AIM: Output all of the records exactly as written.

SUPPLIED MATERIAL:
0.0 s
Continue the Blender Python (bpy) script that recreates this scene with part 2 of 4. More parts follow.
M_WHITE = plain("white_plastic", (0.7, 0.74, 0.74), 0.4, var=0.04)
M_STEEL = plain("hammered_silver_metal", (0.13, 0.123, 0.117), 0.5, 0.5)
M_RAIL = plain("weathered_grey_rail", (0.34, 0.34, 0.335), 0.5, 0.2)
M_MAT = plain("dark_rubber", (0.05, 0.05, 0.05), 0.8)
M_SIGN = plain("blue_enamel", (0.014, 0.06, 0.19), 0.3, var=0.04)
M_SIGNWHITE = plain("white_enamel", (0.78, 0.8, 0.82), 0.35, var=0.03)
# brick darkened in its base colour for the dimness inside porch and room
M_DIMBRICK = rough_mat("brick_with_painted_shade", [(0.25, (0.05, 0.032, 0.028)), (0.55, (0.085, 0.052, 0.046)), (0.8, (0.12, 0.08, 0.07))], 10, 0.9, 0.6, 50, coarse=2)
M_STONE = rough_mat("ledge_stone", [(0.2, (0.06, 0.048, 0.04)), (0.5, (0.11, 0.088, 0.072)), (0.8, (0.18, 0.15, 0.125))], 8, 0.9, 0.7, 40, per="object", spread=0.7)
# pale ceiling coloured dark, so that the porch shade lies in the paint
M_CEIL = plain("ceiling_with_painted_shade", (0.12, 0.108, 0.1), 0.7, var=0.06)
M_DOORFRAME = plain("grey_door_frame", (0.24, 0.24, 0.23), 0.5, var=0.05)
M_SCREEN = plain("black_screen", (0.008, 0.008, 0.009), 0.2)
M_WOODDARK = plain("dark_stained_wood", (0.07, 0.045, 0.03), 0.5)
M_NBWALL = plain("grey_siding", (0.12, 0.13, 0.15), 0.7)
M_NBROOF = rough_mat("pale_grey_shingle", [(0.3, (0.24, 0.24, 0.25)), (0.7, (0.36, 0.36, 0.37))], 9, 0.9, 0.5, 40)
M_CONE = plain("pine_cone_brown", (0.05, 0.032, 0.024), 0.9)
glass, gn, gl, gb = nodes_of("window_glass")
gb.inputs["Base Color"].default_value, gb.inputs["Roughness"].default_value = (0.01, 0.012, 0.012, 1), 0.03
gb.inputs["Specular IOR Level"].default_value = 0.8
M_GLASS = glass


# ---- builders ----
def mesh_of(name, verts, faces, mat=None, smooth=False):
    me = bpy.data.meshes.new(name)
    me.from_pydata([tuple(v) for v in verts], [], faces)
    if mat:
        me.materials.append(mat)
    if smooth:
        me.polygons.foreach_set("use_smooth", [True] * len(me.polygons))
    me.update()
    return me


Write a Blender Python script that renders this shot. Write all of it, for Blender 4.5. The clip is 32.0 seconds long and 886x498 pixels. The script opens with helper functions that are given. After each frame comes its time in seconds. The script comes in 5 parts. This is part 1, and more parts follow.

RESULT OF THE TASK:
0.0 s
Continue the Blender Python (bpy) script that recreates this scene with part 2 of 4. More parts follow.
M_WHITE = plain("white_plastic", (0.7, 0.74, 0.74), 0.4, var=0.04)
M_STEEL = plain("hammered_silver_metal", (0.13, 0.123, 0.117), 0.5, 0.5)
M_RAIL = plain("weathered_grey_rail", (0.34, 0.34, 0.335), 0.5, 0.2)
M_MAT = plain("dark_rubber", (0.05, 0.05, 0.05), 0.8)
M_SIGN = plain("blue_enamel", (0.014, 0.06, 0.19), 0.3, var=0.04)
M_SIGNWHITE = plain("white_enamel", (0.78, 0.8, 0.82), 0.35, var=0.03)
# brick darkened in its base colour for the dimness inside porch and room
M_DIMBRICK = rough_mat("brick_with_painted_shade", [(0.25, (0.05, 0.032, 0.028)), (0.55, (0.085, 0.052, 0.046)), (0.8, (0.12, 0.08, 0.07))], 10, 0.9, 0.6, 50, coarse=2)
M_STONE = rough_mat("ledge_stone", [(0.2, (0.06, 0.048, 0.04)), (0.5, (0.11, 0.088, 0.072)), (0.8, (0.18, 0.15, 0.125))], 8, 0.9, 0.7, 40, per="object", spread=0.7)
# pale ceiling coloured dark, so that the porch shade lies in the paint
M_CEIL = plain("ceiling_with_painted_shade", (0.12, 0.108, 0.1), 0.7, var=0.06)
M_DOORFRAME = plain("grey_door_frame", (0.24, 0.24, 0.23), 0.5, var=0.05)
M_SCREEN = plain("black_screen", (0.008, 0.008, 0.009), 0.2)
M_WOODDARK = plain("dark_stained_wood", (0.07, 0.045, 0.03), 0.5)
M_NBWALL = plain("grey_siding", (0.12, 0.13, 0.15), 0.7)
M_NBROOF = rough_mat("pale_grey_shingle", [(0.3, (0.24, 0.24, 0.25)), (0.7, (0.36, 0.36, 0.37))], 9, 0.9, 0.5, 40)
M_CONE = plain("pine_cone_brown", (0.05, 0.032, 0.024), 0.9)
glass, gn, gl, gb = nodes_of("window_glass")
gb.inputs["Base Color"].default_value, gb.inputs["Roughness"].default_value = (0.01, 0.012, 0.012, 1), 0.03
gb.inputs["Specular IOR Level"].default_value = 0.8
M_GLASS = glass


# ---- builders ----
def mesh_of(name, verts, faces, mat=None, smooth=False):
    me = bpy.data.meshes.new(name)
    me.from_pydata([tuple(v) for v in verts], [], faces)
    if mat:
        me.materials.append(mat)
    if smooth:
        me.polygons.foreach_set("use_smooth", [True] * len(me.polygons))
    me.update()
    return me


Write a Blender Python script that renders this shot. Write all of it, for Blender 4.5. The clip is 32.0 seconds long and 886x498 pixels. The script opens with helper functions that are given. After each frame comes its time in seconds. The script comes in 5 parts. This is part 1, and more parts follow.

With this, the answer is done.